**TO BE DONE**: Repeat exactly the lines running from the line that contains "6. More parts follow." to the line that contains "plan curve, walked"; include both ends and add nothing.

**MATERIAL SUPPLIED**:
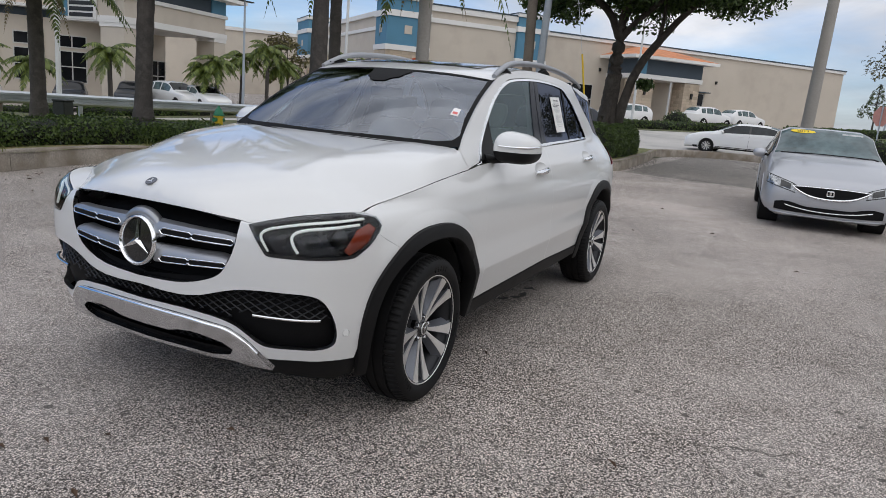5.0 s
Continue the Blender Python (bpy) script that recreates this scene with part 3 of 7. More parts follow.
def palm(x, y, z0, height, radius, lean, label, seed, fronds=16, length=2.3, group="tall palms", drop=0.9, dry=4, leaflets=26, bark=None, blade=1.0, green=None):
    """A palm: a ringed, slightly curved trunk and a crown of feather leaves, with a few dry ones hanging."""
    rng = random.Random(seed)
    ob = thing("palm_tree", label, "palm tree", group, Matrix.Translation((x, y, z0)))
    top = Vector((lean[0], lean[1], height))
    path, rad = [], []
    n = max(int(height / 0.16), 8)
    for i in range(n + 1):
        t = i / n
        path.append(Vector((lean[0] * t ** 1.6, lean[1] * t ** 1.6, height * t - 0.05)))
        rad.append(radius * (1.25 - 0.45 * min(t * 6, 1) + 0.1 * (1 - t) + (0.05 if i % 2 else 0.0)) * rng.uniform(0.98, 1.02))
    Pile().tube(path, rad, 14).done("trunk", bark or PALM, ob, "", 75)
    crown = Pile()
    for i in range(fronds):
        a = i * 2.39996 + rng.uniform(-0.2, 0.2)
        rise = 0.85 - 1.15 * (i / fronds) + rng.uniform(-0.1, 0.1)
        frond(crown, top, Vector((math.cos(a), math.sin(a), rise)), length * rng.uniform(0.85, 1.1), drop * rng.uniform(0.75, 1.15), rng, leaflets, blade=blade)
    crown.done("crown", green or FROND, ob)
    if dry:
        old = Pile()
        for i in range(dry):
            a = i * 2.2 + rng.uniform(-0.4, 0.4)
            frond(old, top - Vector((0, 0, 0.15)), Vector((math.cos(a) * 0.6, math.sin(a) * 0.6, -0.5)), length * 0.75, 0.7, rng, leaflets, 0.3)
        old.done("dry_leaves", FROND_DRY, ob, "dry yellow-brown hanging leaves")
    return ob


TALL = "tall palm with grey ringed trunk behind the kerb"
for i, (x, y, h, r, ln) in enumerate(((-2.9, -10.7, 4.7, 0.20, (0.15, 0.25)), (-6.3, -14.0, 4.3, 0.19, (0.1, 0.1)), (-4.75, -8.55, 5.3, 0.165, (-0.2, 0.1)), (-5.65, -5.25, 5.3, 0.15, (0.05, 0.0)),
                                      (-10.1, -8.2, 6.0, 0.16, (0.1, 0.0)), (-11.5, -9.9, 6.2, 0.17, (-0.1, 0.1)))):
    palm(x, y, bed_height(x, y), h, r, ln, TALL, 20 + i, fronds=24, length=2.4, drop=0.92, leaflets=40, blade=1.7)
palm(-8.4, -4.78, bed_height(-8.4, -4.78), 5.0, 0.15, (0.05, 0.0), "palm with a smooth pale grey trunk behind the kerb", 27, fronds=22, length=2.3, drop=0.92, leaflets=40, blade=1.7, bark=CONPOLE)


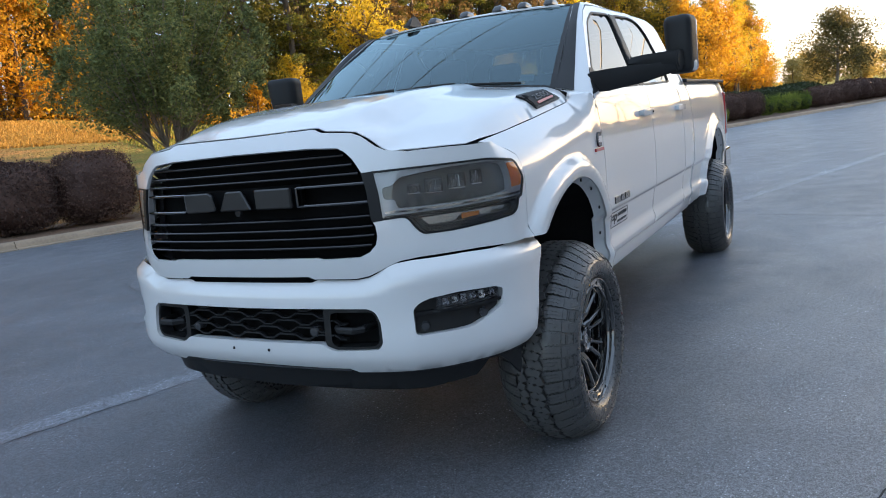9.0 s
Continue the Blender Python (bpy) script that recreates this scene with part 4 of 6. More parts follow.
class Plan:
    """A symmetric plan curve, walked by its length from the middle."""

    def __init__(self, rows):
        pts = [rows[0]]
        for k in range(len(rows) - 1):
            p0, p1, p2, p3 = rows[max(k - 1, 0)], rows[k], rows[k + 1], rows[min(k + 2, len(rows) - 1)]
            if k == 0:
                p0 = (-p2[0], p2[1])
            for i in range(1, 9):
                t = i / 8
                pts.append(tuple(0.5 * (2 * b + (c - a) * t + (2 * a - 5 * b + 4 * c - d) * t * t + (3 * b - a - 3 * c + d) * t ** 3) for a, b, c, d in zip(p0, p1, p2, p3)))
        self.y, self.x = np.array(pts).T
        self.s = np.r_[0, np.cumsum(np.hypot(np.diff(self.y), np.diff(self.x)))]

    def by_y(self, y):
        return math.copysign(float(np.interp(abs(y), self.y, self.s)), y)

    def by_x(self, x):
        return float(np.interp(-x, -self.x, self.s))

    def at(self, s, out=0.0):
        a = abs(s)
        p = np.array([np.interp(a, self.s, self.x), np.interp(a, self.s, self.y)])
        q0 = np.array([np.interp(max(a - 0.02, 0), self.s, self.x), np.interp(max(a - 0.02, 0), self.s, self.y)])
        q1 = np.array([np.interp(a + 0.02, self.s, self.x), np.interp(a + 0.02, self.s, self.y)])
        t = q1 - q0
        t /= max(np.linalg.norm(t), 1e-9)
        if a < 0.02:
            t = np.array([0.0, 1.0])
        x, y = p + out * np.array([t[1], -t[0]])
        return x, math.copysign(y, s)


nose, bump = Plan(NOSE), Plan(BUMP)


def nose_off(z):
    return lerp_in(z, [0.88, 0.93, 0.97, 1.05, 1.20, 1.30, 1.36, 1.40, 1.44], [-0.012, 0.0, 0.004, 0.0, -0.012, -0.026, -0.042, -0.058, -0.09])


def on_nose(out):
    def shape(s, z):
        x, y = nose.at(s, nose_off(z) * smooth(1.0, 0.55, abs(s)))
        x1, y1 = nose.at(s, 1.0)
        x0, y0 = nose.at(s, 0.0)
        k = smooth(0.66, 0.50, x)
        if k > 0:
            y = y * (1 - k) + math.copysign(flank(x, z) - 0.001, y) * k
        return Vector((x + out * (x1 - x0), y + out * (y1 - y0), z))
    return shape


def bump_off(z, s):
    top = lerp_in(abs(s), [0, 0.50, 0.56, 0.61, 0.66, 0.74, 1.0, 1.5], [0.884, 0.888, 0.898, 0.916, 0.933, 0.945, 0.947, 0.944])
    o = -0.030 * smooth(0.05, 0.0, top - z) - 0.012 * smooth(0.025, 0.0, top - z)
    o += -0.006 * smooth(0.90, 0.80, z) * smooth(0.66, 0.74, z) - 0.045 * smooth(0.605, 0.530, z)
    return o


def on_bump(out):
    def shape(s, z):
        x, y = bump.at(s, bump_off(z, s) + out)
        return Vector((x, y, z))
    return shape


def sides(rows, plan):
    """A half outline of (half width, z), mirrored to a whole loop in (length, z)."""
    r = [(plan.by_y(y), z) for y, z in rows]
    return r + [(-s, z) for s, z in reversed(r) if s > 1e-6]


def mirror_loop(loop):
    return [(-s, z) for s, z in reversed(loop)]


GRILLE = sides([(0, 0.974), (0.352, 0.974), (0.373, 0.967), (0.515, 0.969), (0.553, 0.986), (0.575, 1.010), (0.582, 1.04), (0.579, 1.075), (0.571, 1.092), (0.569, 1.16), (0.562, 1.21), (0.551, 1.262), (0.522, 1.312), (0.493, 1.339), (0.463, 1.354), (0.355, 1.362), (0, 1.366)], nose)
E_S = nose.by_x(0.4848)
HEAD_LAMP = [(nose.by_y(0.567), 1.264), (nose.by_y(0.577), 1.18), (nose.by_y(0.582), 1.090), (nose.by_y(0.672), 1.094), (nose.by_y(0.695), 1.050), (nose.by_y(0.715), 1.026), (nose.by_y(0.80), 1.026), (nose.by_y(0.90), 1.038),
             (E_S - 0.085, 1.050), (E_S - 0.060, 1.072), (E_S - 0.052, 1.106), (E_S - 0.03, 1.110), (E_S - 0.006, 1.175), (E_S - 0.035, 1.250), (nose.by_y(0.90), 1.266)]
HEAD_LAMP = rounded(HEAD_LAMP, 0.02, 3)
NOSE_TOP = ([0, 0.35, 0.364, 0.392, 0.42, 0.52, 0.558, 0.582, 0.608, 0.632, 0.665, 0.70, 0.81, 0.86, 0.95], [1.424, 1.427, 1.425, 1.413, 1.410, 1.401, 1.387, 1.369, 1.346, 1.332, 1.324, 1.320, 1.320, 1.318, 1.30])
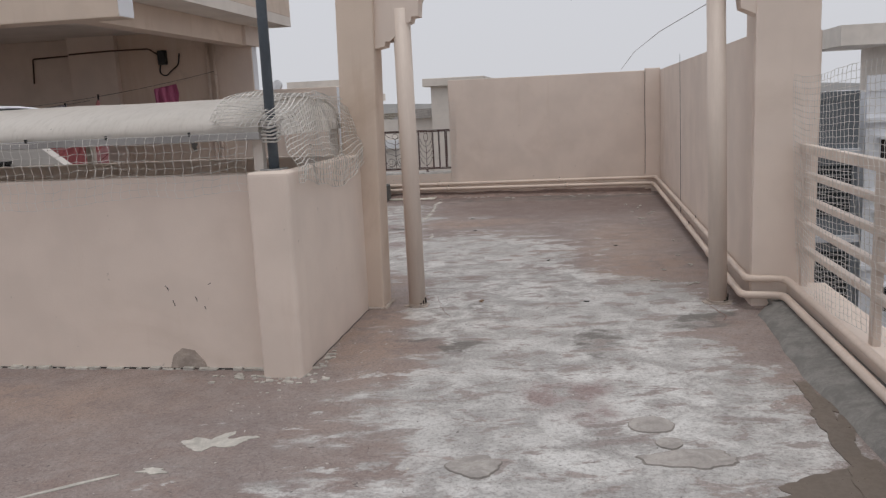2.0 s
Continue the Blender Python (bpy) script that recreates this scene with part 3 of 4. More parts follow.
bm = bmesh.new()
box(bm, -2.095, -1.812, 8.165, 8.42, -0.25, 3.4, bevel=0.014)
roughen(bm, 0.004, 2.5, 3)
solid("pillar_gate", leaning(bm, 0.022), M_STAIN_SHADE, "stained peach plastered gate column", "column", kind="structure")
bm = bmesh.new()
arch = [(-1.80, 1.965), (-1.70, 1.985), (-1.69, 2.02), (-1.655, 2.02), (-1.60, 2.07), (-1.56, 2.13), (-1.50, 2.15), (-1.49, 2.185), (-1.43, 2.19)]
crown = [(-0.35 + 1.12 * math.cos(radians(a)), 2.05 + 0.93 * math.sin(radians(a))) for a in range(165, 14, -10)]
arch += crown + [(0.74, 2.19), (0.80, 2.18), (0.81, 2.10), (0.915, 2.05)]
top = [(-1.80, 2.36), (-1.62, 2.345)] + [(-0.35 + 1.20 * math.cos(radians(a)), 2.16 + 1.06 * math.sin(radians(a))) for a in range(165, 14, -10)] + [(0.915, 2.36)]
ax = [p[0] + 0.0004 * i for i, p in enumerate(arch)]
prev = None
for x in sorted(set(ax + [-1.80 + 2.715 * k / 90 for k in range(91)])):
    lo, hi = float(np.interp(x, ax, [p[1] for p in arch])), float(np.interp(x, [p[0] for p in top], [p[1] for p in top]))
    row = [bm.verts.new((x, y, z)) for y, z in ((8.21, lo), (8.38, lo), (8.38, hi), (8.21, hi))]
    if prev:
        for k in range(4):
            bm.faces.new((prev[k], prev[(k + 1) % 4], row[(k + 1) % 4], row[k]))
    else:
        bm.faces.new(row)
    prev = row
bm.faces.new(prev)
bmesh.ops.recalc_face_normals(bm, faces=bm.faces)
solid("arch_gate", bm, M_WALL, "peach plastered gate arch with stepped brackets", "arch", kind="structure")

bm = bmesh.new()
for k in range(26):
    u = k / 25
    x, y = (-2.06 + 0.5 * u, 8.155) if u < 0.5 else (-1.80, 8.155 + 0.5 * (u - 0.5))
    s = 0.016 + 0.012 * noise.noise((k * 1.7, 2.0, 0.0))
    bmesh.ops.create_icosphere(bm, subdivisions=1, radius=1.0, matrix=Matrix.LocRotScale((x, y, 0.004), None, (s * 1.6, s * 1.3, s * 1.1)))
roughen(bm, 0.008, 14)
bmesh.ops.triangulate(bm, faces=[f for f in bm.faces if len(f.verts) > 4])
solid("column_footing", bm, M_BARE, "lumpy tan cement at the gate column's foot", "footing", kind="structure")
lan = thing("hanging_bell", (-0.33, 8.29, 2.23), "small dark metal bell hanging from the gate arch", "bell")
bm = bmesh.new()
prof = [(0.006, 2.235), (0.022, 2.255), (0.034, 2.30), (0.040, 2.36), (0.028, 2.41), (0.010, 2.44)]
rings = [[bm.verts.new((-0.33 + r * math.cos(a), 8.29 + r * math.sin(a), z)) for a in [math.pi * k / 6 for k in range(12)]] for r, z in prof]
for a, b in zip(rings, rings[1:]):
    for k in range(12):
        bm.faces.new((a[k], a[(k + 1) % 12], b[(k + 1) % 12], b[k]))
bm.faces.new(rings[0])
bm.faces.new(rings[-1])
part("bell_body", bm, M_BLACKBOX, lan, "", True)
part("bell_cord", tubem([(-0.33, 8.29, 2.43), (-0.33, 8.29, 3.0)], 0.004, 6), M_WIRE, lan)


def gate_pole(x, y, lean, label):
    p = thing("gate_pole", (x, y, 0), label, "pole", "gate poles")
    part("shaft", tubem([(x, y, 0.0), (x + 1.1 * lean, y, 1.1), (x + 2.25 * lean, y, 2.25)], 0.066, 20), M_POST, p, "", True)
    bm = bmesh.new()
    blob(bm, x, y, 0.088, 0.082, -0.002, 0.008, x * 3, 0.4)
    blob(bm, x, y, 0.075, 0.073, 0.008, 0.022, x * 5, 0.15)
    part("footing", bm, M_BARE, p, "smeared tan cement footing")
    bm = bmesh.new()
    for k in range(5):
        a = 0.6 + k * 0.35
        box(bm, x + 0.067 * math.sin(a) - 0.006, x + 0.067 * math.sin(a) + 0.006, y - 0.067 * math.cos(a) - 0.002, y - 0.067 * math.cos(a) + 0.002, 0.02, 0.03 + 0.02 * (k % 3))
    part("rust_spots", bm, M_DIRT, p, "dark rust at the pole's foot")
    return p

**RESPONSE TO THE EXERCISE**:
Continue the Blender Python (bpy) script that recreates this scene with part 4 of 6. More parts follow.
class Plan:
    """A symmetric plan curve, walked by its length from the middle."""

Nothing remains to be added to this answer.